■ **MATERIAL**:
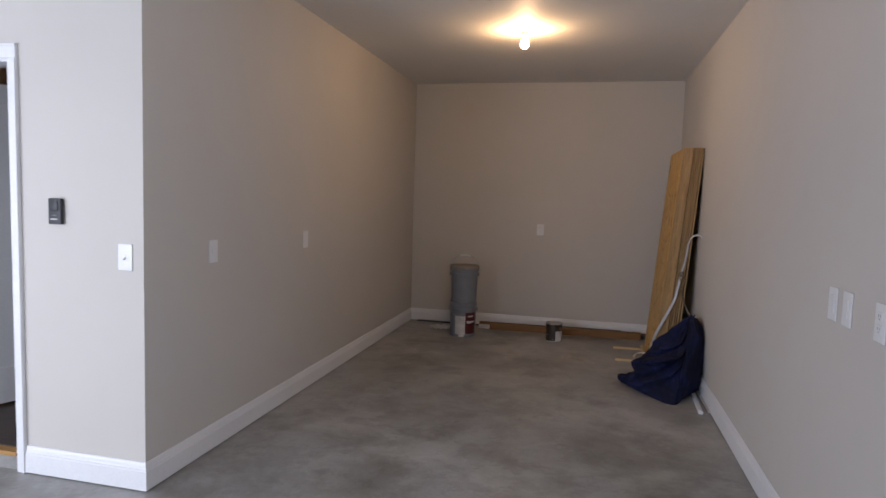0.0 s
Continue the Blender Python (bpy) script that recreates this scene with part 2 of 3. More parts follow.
def osb_mat():
    """Oriented strand board: broad overlapping flakes, most of them along the sheet, a few dark ones and bark pits."""
    m, nt, p = material("strand_board")
    info = nt.nodes.new("ShaderNodeObjectInfo")
    warp = node(nt, "ShaderNodeTexNoise", Scale=9, Detail=3, Roughness=0.6)
    nt.links.new(coords(nt), warp.inputs["Vector"])

    def flakes(ang, scale, stretch, offset, bend):
        """Cells of one layer of flakes: colour channels are random to each flake."""
        add = nt.nodes.new("ShaderNodeVectorMath")
        add.operation = "MULTIPLY_ADD"
        add.inputs[1].default_value = (bend, bend, bend)
        nt.links.new(warp.outputs["Color"], add.inputs[0])
        nt.links.new(coords(nt, False, (1, 1, 1), (ang, 0, 0)), add.inputs[2])
        mp = nt.nodes.new("ShaderNodeMapping")
        mp.inputs["Scale"].default_value, mp.inputs["Location"].default_value = stretch, (offset * 3.1, offset * 1.7, offset * 2.3)
        nt.links.new(add.outputs["Vector"], mp.inputs["Vector"])
        vo = node(nt, "ShaderNodeTexVoronoi", Scale=scale, Randomness=1.0)
        vo.distance = "CHEBYCHEV"
        nt.links.new(mp.outputs["Vector"], vo.inputs["Vector"])
        sep = nt.nodes.new("ShaderNodeSeparateColor")
        nt.links.new(vo.outputs["Color"], sep.inputs["Color"])
        return sep.outputs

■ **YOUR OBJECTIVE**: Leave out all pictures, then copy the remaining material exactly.

■ **TASK OUTPUT**:
0.0 s
Continue the Blender Python (bpy) script that recreates this scene with part 2 of 3. More parts follow.
def osb_mat():
    """Oriented strand board: broad overlapping flakes, most of them along the sheet, a few dark ones and bark pits."""
    m, nt, p = material("strand_board")
    info = nt.nodes.new("ShaderNodeObjectInfo")
    warp = node(nt, "ShaderNodeTexNoise", Scale=9, Detail=3, Roughness=0.6)
    nt.links.new(coords(nt), warp.inputs["Vector"])

    def flakes(ang, scale, stretch, offset, bend):
        """Cells of one layer of flakes: colour channels are random to each flake."""
        add = nt.nodes.new("ShaderNodeVectorMath")
        add.operation = "MULTIPLY_ADD"
        add.inputs[1].default_value = (bend, bend, bend)
        nt.links.new(warp.outputs["Color"], add.inputs[0])
        nt.links.new(coords(nt, False, (1, 1, 1), (ang, 0, 0)), add.inputs[2])
        mp = nt.nodes.new("ShaderNodeMapping")
        mp.inputs["Scale"].default_value, mp.inputs["Location"].default_value = stretch, (offset * 3.1, offset * 1.7, offset * 2.3)
        nt.links.new(add.outputs["Vector"], mp.inputs["Vector"])
        vo = node(nt, "ShaderNodeTexVoronoi", Scale=scale, Randomness=1.0)
        vo.distance = "CHEBYCHEV"
        nt.links.new(mp.outputs["Vector"], vo.inputs["Vector"])
        sep = nt.nodes.new("ShaderNodeSeparateColor")
        nt.links.new(vo.outputs["Color"], sep.inputs["Color"])
        return sep.outputs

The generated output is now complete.